More than 200 health care partners in Tulsa County have registered to administer the vaccine once it is more widely available, the mayor said.
“I just want everyone to know that the capacity is there to deploy this as quickly as we can get it here,” Bynum said. “And I have real confidence from the discussions I have had that the folks at the State Department of Health and the Tulsa Health Department are doing everything they can to get this vaccine deployed as quickly as we can receive it, and they have.”
COVID-19 vaccines are distributed to the states by the federal government. The states then allocate the vaccines available to local government entities.
THD Executive Director Bruce Dart said that as of Wednesday, more than 41,100 doses had been administered in Tulsa County, 10,839 of which were administered by the Health Department.
The state has made another 8,680 shots available to the county next week.
Those people who received their first shot from THD do not need to make an appointment for a second shot, Dart said, and should try to return for the second shot as close to the recommended date as possible.
The second shot of the Pfizer vaccine is typically administered 21 days after the first shot, and the second shot of the Moderna vaccine is given 28 days after the first.
“What we request is you time it around the same time of day as your first appointment, that you bring your vaccine card with you to the vaccine clinic,” Dart said.
The county’s infection rate, meanwhile, continues to increase. As of Monday, more than 9% of Tulsa County residents had tested positive for the virus with the percentage expected to reach 10% within the next 12 days, Dart said. In the first week of January, the county saw 3,819 new cases — the largest one-week number since the pandemic began. And the positivity rate for THD-administered tests in January was 31.1%.
The Tulsa Health Department reported 452 new cases in the county Thursday, bringing the total number of confirmed cases since the pandemic began to 59,612, nearly 5,400 of which are active. Five hundred eighteen county residents have died of the disease, including nine reported Thursday.
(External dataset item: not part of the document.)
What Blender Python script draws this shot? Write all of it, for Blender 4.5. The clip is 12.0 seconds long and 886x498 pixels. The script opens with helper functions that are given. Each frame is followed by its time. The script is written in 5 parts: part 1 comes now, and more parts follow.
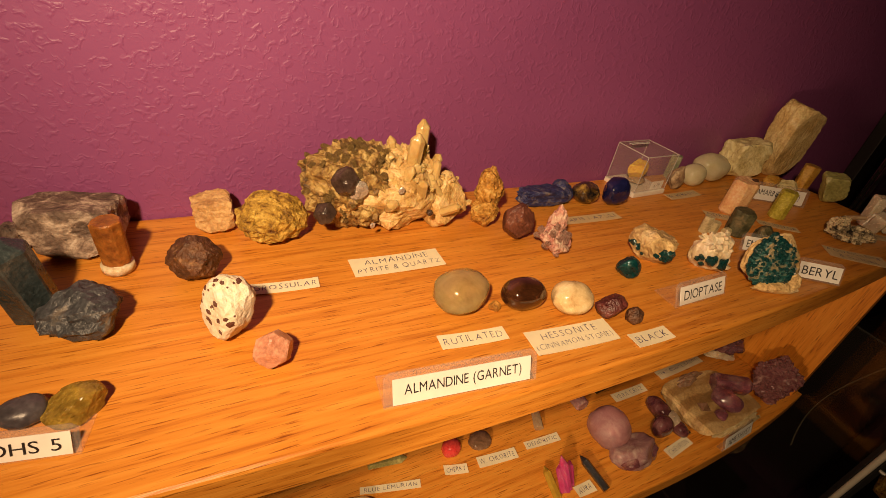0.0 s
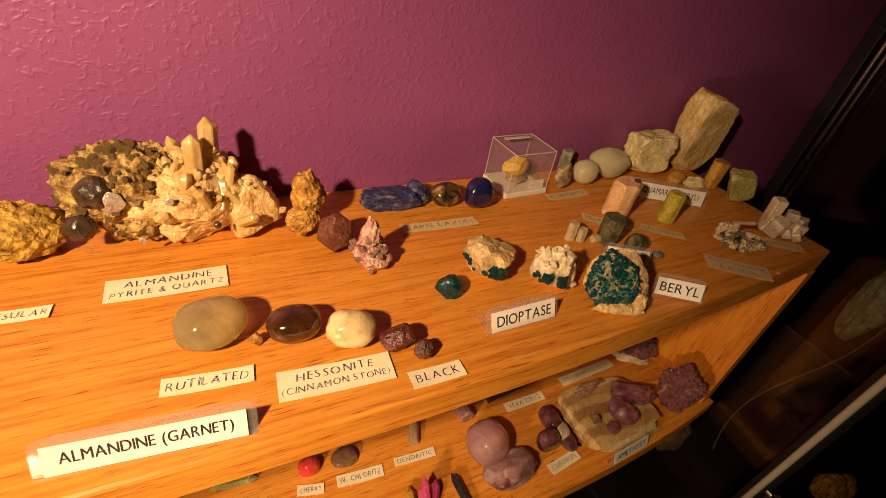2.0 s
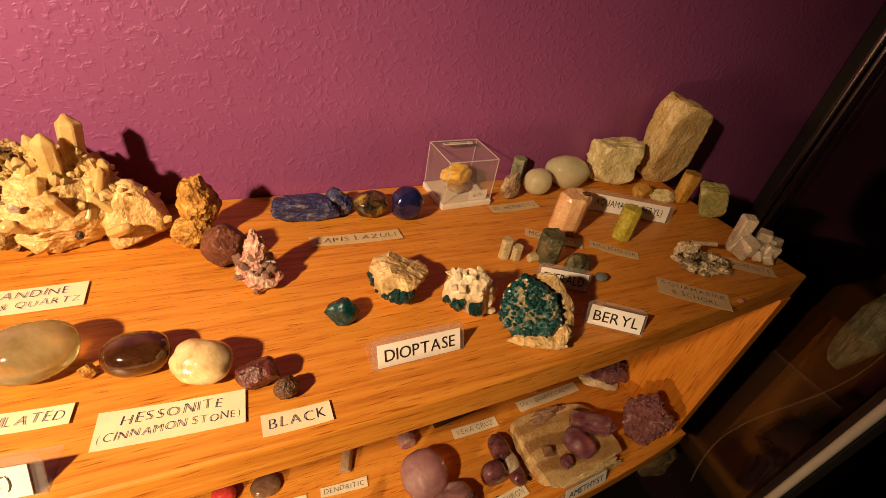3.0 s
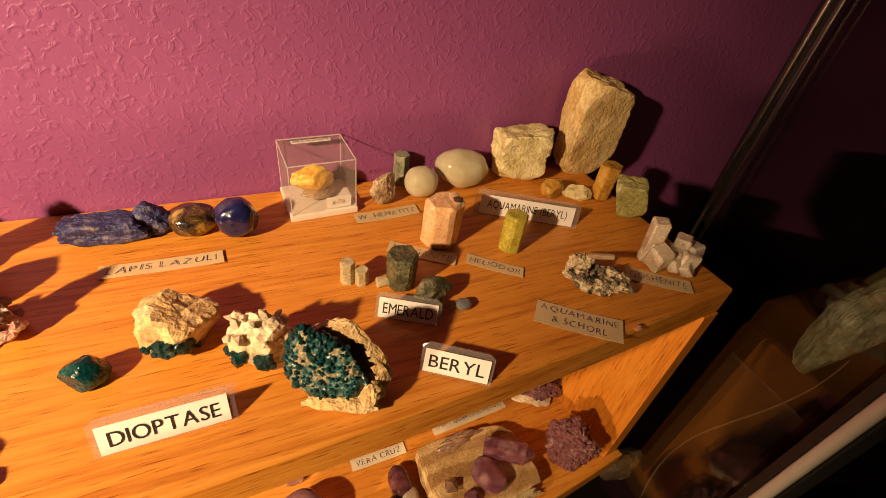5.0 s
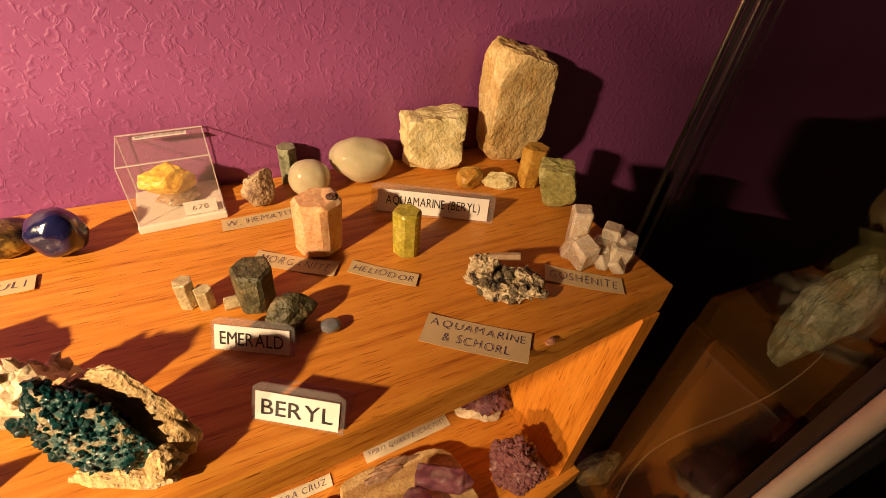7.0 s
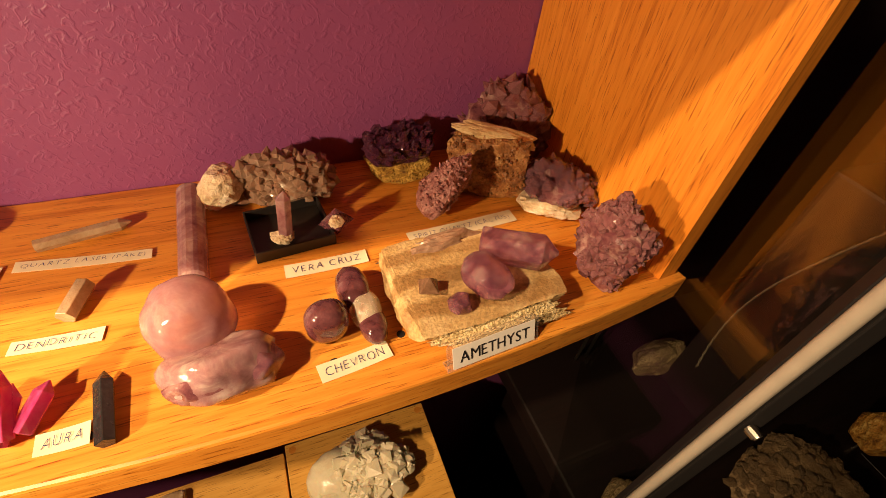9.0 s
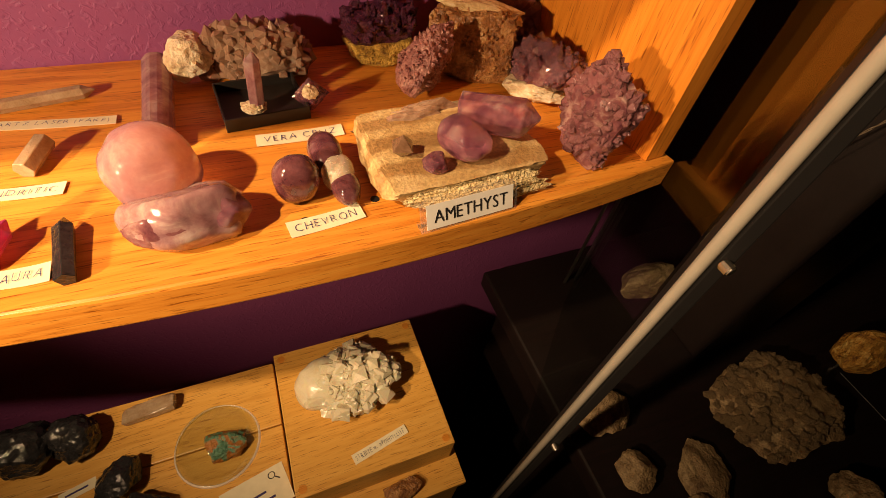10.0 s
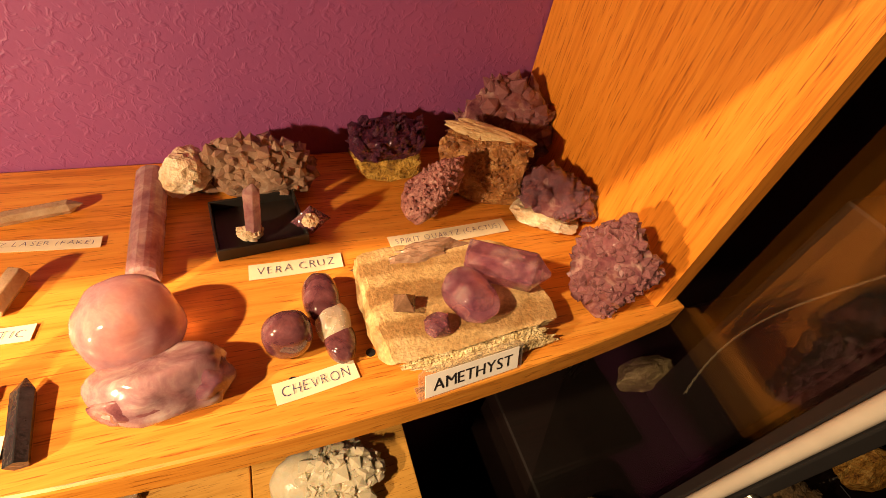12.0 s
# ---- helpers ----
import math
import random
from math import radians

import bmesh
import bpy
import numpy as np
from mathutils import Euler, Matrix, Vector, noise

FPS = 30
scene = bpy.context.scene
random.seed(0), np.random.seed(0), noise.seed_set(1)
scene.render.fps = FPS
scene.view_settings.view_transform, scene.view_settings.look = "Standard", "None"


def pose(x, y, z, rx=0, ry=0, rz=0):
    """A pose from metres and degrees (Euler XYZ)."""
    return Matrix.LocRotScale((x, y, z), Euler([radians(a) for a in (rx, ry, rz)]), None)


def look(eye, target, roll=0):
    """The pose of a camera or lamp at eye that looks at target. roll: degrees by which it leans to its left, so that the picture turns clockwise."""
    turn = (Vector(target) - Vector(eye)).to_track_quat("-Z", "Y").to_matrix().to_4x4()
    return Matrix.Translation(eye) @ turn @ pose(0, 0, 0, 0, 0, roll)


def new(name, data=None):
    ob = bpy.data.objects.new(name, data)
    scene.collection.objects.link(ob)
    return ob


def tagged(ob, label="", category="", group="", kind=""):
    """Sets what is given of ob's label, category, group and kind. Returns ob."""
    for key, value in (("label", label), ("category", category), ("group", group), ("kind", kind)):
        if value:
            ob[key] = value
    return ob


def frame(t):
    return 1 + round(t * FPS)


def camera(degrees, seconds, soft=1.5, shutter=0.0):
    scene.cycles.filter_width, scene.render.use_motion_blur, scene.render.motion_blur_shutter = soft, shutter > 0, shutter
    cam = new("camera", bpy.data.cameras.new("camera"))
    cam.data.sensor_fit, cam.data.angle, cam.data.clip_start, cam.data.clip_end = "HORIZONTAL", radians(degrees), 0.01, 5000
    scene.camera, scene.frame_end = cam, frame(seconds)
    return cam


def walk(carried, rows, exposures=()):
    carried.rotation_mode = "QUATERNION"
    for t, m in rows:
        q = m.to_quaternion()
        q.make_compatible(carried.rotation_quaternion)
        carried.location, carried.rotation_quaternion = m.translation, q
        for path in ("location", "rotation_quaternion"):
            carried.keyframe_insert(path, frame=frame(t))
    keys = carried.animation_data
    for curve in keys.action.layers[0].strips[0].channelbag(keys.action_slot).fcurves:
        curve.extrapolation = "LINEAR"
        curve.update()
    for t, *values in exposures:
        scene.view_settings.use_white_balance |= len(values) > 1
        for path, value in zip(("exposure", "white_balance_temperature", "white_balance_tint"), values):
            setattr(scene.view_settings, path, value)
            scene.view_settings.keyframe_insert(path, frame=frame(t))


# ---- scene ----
cam = camera(88.84, 12.0, 0.8)
PATH = [
    (0.00, pose(-0.0800, -0.3537, 0.2055, 55.63, -8.15, -24.79)),
    (0.50, pose(-0.0475, -0.3490, 0.2098, 55.49, -8.04, -23.62)),
    (1.00, pose(0.0025, -0.3672, 0.2157, 54.39, -7.97, -24.02)),
    (1.50, pose(0.0408, -0.3757, 0.2246, 53.85, -8.35, -23.99)),
    (2.00, pose(0.0746, -0.3677, 0.2250, 52.84, -8.41, -24.68)),
    (2.50, pose(0.1217, -0.3618, 0.2212, 53.51, -8.80, -24.54)),
    (3.00, pose(0.1619, -0.3633, 0.2210, 52.92, -8.62, -22.62)),
    (5.00, pose(0.3024, -0.3446, 0.2199, 50.40, -6.87, -22.83)),
    (5.50, pose(0.3486, -0.3259, 0.2216, 47.49, -6.61, -24.21)),
    (6.00, pose(0.3781, -0.3166, 0.2273, 45.77, -6.18, -23.59)),
    (6.50, pose(0.3918, -0.3087, 0.2251, 46.71, -6.61, -24.27)),
    (7.00, pose(0.3909, -0.3323, 0.1942, 50.36, -4.88, -25.35)),
    (7.50, pose(0.3731, -0.3604, 0.1187, 47.90, -4.23, -24.88)),
    (7.70, pose(0.3732, -0.3610, 0.0954, 47.84, -4.15, -25.45)),
    (9.30, pose(0.3500, -0.3607, -0.0362, 44.99, -5.85, -20.06)),
    (9.50, pose(0.3464, -0.3634, -0.0471, 45.07, -6.25, -19.80)),
    (10.00, pose(0.3622, -0.4026, -0.0636, 39.96, -5.94, -20.80)),
    (10.50, pose(0.3549, -0.4086, -0.0481, 42.03, -6.00, -21.95)),
    (11.00, pose(0.3637, -0.3759, -0.0503, 42.81, -6.80, -18.51)),
    (11.50, pose(0.3747, -0.3545, -0.0427, 44.28, -7.94, -17.90)),
    (12.00, pose(0.3748, -0.3346, -0.0272, 43.66, -9.01, -18.92)),
]
walk(cam, PATH, [(0.0, -0.45), (1.0, -0.38), (2.0, -0.12), (3.0, 0.15), (5.0, 0.82), (6.5, 1.22), (7.7, 1.15), (9.3, 1.6), (10.0, 1.55), (10.6, 2.12), (11.4, 2.02), (12.0, 1.87)])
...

Older people are not the only ones being infected with the virus and requiring hospitalization. Last week, more than 50% of new cases were individuals 18 to 49 years old, and “42% of all hospitalizations were those individuals under the age of 65,” Dart said.
Bynum said that after peaking about 10 days ago, Tulsa’s daily hospitalizations have steadily declined but remain about double what they were in early November.
“So all of us need to continue to play our part in continuing this steady decline by washing our hands, watching our distance and wearing our masks,” Bynum said. “If we will do that as a community, we can keep this trajectory that we are on headed in the right direction rather than the wrong direction.”